234. Strangers On A Train (1951)
Directed By Alfred Hitchcock
Synopsis
Two men meet on a train, one of them tells the other how he imagined that the perfect murder would be if two strangers took up the job of murdering each-other's targets. The other guy laughs it off, not imagining that the psycho would actually go on with it, but he does. And when he shows up in order to get his end of the bargain fulfilled, the other guy has to think how to get out of this deal without being implicated in the murder already committed.
Review
Hitchcock gives us another excellent film, and this one has some particularly good moments, inserted into a great premise for a story. The tennis game is more exciting than you ever thought a tennis game could be, the final carousel scene is also great. In fact there are little touches throughout the film which propel it from great to excellent.
Hitchcock lets his obsession with homosexuality show again here, much like in Rope, the villain is most obviously gay and disturbed. There is a slightly worrying inference that the two are related, however, we are in the 50's here where electro-shock treatment to "cure" homosexuality was a normal thing. So, Hitchcock looks quite benevolent in that context.
The acting is amazing throughout, and there is a reason why Hitchcock is a star director, and it is because his directing is heads and shoulders above that of most of his contemporaries, with few exceptions, and you always know you are going to have something good, if not excellent with him.
Final Grade
9/10
Trivia
From Wikipedia:
Doubles
Countless pairs – both blatant and obscure – litter the movie throughout. The film starts out with pairs of feet scurrying about from opposite directions. Bruno orders two double drinks on the train. Hitchcock makes his trademark cameo appearance with his own “double” – a double bass. There are two young men accompanying the promiscuous Miriam on that fatal night, her death doubly reflected in her glasses. The list goes on; the doubles are countless.
Donald Spoto argues in his novel The Art of Alfred Hitchcock: Fifty Years of His Motion Pictures that the film’s persistent usage of doubling helps to relate the world of standard order – as in politics, business, and athletics – to the seedy underworld of sin, corruption, and death.

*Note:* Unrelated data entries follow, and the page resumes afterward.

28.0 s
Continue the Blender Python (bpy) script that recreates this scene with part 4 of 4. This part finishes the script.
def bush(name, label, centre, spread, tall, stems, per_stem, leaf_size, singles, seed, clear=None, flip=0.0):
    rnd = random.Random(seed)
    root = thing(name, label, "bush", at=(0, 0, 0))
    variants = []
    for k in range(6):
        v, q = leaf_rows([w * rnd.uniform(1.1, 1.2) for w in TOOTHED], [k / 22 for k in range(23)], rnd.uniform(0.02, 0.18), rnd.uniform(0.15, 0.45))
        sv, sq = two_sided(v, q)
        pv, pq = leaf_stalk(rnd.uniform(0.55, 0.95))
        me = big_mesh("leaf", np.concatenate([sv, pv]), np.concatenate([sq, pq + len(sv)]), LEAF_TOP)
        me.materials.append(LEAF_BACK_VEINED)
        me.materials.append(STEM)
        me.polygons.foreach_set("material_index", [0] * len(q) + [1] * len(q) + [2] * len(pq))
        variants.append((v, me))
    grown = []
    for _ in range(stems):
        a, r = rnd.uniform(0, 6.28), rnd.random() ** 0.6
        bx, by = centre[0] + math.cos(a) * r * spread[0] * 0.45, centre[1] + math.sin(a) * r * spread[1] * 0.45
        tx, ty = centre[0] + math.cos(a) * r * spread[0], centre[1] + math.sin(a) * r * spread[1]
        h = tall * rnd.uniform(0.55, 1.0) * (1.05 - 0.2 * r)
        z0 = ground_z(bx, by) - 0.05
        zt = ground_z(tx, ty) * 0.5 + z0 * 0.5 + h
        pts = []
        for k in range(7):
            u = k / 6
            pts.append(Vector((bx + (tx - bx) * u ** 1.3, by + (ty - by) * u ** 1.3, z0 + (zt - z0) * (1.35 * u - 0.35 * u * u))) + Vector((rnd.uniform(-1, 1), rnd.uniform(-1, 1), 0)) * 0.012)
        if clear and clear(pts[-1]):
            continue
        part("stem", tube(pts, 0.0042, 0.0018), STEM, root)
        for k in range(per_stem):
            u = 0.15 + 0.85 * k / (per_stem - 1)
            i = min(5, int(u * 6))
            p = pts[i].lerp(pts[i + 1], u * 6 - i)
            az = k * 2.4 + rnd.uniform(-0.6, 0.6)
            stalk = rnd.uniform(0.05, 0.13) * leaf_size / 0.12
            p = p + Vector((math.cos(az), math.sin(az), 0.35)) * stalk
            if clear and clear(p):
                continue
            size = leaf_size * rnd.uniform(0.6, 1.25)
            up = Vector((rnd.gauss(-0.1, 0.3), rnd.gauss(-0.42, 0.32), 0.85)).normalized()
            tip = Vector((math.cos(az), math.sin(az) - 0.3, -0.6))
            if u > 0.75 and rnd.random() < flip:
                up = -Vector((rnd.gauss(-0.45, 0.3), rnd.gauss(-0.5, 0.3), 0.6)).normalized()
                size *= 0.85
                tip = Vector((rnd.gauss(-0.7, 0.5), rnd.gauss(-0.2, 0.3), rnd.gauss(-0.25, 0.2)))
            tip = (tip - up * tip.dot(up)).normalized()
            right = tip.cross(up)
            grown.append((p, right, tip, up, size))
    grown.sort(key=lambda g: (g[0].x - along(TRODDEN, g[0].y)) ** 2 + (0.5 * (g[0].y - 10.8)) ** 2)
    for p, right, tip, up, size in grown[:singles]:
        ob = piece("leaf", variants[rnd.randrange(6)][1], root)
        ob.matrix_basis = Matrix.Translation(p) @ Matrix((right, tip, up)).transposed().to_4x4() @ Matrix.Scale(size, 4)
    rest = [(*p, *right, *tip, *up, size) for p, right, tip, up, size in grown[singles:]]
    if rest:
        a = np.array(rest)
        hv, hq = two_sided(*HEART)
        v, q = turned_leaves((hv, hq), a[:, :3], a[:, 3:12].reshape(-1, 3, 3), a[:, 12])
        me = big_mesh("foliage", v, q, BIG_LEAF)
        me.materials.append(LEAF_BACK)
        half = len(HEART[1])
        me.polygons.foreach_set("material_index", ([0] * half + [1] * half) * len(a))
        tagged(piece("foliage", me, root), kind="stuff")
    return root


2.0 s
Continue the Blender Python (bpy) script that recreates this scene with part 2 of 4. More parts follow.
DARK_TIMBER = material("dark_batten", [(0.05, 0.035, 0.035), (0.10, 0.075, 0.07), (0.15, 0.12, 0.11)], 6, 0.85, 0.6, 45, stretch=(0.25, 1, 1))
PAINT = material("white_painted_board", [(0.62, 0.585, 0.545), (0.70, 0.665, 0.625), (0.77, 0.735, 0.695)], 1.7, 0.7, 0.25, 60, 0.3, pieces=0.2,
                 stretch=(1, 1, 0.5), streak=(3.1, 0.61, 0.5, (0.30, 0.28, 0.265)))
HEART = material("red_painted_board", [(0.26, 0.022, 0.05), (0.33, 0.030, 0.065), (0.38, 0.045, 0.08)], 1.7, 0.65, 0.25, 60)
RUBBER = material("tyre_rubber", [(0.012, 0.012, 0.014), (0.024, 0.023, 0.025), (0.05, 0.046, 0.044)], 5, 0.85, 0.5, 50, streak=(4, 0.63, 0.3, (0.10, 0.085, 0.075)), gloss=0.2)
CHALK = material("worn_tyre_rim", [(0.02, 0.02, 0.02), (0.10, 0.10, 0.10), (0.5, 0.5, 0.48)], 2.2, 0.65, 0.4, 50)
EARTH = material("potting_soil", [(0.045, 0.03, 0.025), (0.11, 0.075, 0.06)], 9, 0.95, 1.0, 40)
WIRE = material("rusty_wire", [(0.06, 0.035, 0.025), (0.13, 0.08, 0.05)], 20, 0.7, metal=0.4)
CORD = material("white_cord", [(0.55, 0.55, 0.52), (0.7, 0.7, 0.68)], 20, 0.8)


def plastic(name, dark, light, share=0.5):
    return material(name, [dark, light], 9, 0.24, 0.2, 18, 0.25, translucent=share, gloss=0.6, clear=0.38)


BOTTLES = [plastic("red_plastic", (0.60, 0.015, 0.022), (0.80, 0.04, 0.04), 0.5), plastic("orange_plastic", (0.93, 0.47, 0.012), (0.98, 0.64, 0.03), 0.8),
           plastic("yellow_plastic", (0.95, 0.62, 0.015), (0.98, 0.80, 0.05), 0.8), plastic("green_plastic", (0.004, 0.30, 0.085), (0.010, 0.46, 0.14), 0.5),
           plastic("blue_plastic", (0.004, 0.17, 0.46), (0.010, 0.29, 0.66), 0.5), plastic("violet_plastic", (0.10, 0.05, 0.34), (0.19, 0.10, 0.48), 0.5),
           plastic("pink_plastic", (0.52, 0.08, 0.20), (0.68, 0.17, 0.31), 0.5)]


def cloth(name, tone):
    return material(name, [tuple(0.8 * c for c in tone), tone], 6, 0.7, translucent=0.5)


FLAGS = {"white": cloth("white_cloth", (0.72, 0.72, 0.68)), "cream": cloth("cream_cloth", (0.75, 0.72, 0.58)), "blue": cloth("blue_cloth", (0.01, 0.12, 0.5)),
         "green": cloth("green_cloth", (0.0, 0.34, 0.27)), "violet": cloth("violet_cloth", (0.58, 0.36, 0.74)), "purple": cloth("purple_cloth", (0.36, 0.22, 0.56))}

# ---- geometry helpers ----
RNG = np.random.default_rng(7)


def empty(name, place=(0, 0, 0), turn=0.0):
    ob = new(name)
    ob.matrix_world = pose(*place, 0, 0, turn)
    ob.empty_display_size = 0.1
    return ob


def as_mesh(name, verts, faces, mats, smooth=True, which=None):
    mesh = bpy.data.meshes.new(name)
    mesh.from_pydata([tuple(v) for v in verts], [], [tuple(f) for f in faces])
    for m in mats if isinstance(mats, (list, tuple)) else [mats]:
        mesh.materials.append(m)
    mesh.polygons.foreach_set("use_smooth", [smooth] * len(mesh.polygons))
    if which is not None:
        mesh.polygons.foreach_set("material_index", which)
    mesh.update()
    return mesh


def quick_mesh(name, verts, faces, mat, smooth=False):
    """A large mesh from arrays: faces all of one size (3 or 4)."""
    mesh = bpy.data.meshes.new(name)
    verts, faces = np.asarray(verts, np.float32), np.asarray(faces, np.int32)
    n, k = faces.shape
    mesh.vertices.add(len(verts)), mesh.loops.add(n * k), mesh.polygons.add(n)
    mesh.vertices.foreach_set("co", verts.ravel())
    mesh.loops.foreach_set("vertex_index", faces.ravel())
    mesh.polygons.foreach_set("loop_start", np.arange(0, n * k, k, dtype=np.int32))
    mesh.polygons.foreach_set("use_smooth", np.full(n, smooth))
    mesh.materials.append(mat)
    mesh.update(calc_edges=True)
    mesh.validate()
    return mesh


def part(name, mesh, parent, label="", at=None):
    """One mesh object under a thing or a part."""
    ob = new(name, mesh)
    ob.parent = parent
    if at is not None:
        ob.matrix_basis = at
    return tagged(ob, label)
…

Doubles even exist in the characters. Barbara Morton reminds Bruno so much of Miriam, the viewer nearly sees him strangle Mrs. Cunningham, a possible double for his mother (214). Like doubles, viewers see doppelgangers with Guy and Bruno. As with Shadow of a Doubt, Strangers on a Train is one of many Hitchcock films to explore the doppelgänger theme. The pair has what writer Peter Dellolio refers to as a “dark symbiosis.” Bruno embodies Guy’s dark desire to kill Miriam, a “real-life incarnation of Guy’s wish-fulfillment fantasy” (Dellolio 244). Bruno makes Guy’s fantasy a reality. The list of doubles goes on.
Crisscrossing
Like doubles, there’s a lot to be said for Hitchcock’s usage of crisscrossing in the movie. We see crossing railroad tracks as the train starts its voyage. Guy and Bruno meet on this train when they cross their legs simultaneously, accidentally bumping their feet. The crossed tennis racquets on the lighter, clothing styles, and of course, the crisscrossed murder scheme, are further examples of extensive crisscross use.
The crisscrossing element also parallels activities, the frantic tennis match in broad daylight crosscutting with Bruno’s efforts to retrieve the wayward lighter. The tension-filled scenes at the Forest Hills tennis match are very like a microcosm of the film itself: the thrilling action goes back and forth between the two protagonists, and we are the audience watching the game. This enables viewers to identify as much with the villain as they do with the hero. Crisscrossing is numerous within this film.
Homoeroticism
It is important to note the underlying homoerotic tension between Guy and Bruno, the latter pursuing the former throughout. According to Spoto’s analysis, viewers see Guy as the latent closet type and Bruno is the flamboyant gay who attempting to “out” him. Spoto suggests that the initials “A to G” on Guy’s all-important lighter could stand for “Anthony to Guy,” another element in the homosexual courtship (Spoto 212).
From this perspective, one could read homoeroticism in Barbara Morton’s statement “I think it’s wonderful to have a man love you so much he’d kill for you.” Perhaps this rings true of Bruno’s attraction to Guy. Their love/hate relationship climaxes when, after Guy pursues Bruno, they fight to the death on a runaway carousel, a grim parallelism of sex and death. At movie’s end, Spoto proposes that Ann and Guy’s ironic retreat from the inquisitive minister in the movie’s closing scene foreshadows problems within their marriage’s outcome. The psychotic courtship of a closeted homosexual and a sociopathic killer ultimately repels Guy from the altar, possibly stuffing him further into the closet (218). From this standpoint, there is no genuine resolution.